Last week, the hilarity was that Rand Paul refused to say how old he thought the earth was. The new chew toys are creationist apologists for ignorance trying to justify it, while also refusing to state how old they think the earth is. The amusement lies in the way these guys puff themselves up into a state of moral superiority while claiming that scientists are dogmatists because, you know, they know stuff.
I don't know the age of the earth, but I know that someone who thinks that someone who doesn't know the age of the earth should have a position on the age of the earth anyway is a dogmatist. What else could he be?
This is the curious thing about people who hold to Darwinism: they demand that people with no scientific expertise hold scientific opinions. But on what basis? Many people can't hold them on a basis of scientific knowledge, since they don't have sufficient scientific knowledge to hold them. There is only one basis upon which they can hold them, and it is the basis upon which Darwinists demand they hold them: on the basis of authority.
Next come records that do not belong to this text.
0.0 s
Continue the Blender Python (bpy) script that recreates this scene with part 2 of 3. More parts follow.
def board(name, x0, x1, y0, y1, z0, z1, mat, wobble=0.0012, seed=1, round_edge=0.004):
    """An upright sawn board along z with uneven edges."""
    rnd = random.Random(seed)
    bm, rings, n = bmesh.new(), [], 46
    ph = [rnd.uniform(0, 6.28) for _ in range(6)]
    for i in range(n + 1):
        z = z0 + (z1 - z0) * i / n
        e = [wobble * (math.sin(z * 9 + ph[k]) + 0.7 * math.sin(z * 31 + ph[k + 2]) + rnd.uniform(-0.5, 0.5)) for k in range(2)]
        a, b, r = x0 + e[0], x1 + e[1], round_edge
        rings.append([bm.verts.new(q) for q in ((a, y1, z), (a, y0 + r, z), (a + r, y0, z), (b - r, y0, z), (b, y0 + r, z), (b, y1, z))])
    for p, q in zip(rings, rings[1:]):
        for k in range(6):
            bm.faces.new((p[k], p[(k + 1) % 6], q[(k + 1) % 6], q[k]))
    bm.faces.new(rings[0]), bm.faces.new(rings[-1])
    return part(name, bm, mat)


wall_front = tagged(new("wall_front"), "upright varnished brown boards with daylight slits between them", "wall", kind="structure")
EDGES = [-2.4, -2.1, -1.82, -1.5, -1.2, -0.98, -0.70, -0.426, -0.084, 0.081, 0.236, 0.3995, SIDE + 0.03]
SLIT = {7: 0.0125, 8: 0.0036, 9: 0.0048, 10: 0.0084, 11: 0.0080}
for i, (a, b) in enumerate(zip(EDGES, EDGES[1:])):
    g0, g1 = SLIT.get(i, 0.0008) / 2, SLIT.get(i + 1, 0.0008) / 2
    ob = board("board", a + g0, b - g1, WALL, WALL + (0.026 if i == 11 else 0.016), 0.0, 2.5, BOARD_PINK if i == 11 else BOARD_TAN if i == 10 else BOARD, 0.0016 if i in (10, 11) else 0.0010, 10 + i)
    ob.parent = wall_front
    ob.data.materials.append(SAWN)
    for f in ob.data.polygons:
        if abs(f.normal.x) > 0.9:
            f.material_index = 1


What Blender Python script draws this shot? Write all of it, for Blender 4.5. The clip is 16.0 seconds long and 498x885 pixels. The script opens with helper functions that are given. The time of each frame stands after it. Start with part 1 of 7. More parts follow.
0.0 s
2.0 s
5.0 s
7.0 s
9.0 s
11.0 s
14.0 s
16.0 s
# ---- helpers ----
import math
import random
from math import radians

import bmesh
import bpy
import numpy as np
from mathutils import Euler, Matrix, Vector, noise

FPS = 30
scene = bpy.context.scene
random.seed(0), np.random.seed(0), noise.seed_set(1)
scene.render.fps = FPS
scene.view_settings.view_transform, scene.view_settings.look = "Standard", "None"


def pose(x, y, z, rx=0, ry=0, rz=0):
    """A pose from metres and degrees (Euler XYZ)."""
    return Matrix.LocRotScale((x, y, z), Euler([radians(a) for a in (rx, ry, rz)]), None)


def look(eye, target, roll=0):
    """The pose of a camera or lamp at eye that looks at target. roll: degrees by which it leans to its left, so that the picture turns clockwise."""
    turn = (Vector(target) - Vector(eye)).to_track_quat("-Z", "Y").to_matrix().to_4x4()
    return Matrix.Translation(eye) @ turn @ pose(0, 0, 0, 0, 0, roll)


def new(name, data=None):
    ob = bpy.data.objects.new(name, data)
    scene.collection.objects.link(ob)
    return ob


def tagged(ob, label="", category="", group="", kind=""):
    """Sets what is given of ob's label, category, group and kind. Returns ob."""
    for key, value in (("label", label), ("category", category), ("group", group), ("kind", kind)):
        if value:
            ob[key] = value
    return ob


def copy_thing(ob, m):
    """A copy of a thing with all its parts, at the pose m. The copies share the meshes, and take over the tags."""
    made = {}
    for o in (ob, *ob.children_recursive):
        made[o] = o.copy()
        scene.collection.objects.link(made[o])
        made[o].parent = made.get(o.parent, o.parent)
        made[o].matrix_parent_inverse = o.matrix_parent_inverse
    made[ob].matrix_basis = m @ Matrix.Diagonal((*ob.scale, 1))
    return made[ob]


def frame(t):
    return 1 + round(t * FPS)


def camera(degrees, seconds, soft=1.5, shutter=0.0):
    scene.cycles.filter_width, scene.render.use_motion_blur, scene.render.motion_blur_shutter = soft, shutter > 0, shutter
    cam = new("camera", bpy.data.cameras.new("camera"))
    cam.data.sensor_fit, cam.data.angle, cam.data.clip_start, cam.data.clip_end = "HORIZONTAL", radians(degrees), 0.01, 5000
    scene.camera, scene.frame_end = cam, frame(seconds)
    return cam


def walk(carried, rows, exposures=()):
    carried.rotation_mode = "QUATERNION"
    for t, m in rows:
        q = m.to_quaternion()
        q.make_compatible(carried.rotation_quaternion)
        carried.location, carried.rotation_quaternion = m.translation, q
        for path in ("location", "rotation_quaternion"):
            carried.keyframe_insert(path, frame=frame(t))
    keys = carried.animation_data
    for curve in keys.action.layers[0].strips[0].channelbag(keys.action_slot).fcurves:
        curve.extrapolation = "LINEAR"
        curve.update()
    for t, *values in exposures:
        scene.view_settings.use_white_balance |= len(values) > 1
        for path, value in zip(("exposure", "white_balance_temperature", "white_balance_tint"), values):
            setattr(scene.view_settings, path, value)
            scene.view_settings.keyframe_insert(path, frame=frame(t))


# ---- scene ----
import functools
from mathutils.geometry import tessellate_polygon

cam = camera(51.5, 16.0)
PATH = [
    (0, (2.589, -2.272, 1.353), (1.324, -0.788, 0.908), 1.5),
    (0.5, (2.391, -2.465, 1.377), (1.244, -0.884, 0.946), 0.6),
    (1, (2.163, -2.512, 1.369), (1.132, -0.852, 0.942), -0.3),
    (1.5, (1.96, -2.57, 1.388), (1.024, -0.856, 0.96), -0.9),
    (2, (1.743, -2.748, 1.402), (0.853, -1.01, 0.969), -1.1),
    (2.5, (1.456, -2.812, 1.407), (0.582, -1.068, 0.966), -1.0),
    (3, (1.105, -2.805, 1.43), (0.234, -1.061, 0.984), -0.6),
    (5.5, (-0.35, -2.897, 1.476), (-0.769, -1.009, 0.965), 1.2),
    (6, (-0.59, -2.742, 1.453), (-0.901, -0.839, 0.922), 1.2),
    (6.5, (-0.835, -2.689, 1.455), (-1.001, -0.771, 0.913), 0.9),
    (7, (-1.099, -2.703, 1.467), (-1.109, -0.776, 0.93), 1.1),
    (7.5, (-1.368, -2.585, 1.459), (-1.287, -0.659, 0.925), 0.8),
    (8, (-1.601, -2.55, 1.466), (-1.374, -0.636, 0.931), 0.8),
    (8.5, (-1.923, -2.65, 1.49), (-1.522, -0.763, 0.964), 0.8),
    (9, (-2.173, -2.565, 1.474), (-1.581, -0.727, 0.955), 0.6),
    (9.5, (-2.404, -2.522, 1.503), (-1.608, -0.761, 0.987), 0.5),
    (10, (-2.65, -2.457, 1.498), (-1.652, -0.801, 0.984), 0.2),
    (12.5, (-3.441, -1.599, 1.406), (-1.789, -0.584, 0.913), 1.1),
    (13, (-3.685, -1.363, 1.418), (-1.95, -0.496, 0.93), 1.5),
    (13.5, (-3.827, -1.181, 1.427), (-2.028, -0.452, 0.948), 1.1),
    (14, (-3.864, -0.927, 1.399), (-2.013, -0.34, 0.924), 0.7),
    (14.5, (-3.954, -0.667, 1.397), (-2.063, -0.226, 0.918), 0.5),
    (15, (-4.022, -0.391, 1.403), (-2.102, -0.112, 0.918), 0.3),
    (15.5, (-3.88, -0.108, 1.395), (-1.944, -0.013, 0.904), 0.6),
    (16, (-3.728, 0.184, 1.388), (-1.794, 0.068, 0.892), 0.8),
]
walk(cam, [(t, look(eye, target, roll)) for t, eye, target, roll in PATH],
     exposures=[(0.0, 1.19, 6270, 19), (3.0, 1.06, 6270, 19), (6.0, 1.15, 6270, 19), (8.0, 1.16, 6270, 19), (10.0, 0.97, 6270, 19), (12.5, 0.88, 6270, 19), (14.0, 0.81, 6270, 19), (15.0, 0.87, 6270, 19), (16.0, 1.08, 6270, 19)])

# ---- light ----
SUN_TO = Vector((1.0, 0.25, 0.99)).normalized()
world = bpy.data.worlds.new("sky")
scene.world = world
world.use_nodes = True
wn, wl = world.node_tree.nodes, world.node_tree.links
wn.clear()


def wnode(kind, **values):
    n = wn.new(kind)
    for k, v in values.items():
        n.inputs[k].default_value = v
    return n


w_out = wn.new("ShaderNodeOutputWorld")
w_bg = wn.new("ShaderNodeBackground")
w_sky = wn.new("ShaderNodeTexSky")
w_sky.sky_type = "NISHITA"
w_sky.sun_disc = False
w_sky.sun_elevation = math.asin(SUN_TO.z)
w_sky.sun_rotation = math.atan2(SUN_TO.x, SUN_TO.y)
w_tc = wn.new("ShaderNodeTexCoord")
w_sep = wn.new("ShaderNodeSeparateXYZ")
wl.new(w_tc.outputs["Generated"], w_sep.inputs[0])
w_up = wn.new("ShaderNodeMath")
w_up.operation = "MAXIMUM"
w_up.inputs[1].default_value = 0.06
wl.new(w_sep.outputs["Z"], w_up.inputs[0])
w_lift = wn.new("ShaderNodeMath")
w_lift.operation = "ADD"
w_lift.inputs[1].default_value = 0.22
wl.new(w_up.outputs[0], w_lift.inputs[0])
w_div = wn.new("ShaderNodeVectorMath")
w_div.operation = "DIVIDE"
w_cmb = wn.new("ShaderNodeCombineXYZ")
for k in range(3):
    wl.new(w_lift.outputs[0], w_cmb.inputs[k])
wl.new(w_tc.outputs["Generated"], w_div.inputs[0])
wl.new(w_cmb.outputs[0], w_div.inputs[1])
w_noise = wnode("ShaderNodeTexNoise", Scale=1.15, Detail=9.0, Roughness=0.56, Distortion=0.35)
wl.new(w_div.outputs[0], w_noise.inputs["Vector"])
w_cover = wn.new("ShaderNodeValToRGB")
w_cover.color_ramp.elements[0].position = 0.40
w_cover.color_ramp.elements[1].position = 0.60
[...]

Nah, it's simpler than that. We read the books even the simple books for the lay public and they describe the evidence for the age of the earth, and they also explain how the data is used to explore deeper into geology. I'm not a physicist or geologist, but it's relatively easy to get an overview of the host of data used to support estimates of the age of the earth, to see the degree of detail geologists have at hand, and it's also even easier to see that working geologists and physicists, people with in-depth training in their fields, are not arguing over whether the earth is 6000 or 4.6 billion years old; the issue is settled.
It's not dogmatism, it's pragmatism. The depth of science is so great that no one brain can even grasp the whole of a single subfield, so we trust our colleagues at least, we trust them as far as they demonstrate cooperation with the tacit rules of the institution of science, which safeguard to some extent the reliability of a scientific claim. The relevant scientists say the earth is 4.6 billion years old, and they are all willing to show their work, so I'll provisionally accept it until I see a reliable source provide cantrary evidence. A cowardly creationist who won't even set a rough date is not a reliable source.
It's fine if someone doesn't know how old the earth is, if it's not at all relevant to what they do. I don't do spot checks on plumbers and carpenters and electricians who come by my house, making sure they know the date of the Permian extinction before I let them do their job. But there are a couple of situations where I think it is appropriate to insist on some basic understanding.
If you are a scientist of any kind, you'd better be aware of the general location in space and time of your planet. It's not too much to ask, most of us went through a nerdy phase (lasting practically our entire life) in which we devoured all kinds of general knowledge, and we kind of figured out how old the earth is in 4th grade. If we were a bit slow. We also puzzled out that the planet was a rough spheroid in an elliptical orbit approximately 8 light-minutes from our sun. Other kids might have been accumulating baseball knowledge or memorizing the lyrics to pop songs, but Our People learned other things.
If you are a politician, you don't need to know the scientific data directly, but you'd better be competent to delegate, and you'd better know who in the scientific and engineering community, and that means it's a good idea to have some information about the scientific consensus. You don't want to appoint somebody to head the department of energy who thinks the power grid taps into electricity from the sun, or that oil was created in situ in the last 6000 years. It matters when Rand Paul runs away from a basic scientific question, because it means he doesn't have the competence to judge who will be a good advisor or not. It also tells us that he does not have the political courage to fight for good science-based policy.
The third category is most appropriate here: if you are a creationist who regularly complains about "Darwinists" and promotes intelligent design creationism, yet declaims at length that you are so abysmally ignorant that you can't even make up your mind whether to trust elementary geology, then nothing you can say about any science is trustworthy. It's fine to admit that you are an empty-headed goober who hasn't bothered to look up any relevant science at all, but when you set up a soapbox and pontificate about the insupportability of "Darwinism" from your platform of self-admitted lack of knowledge, you've upgraded yourself from silly schlemiel to arrogant putz.
One other hilarious addition: this inane creationist has posted a citation that he thinks supports his agnosticism on the age of the earth: it's an articled describing how astronomers are revising the estimated age of the solar system between 4.566 billion and 4.567 billion years old. Oh, yeah, baby a little more uncertainty, and 0.000006 billion years will look reasonable!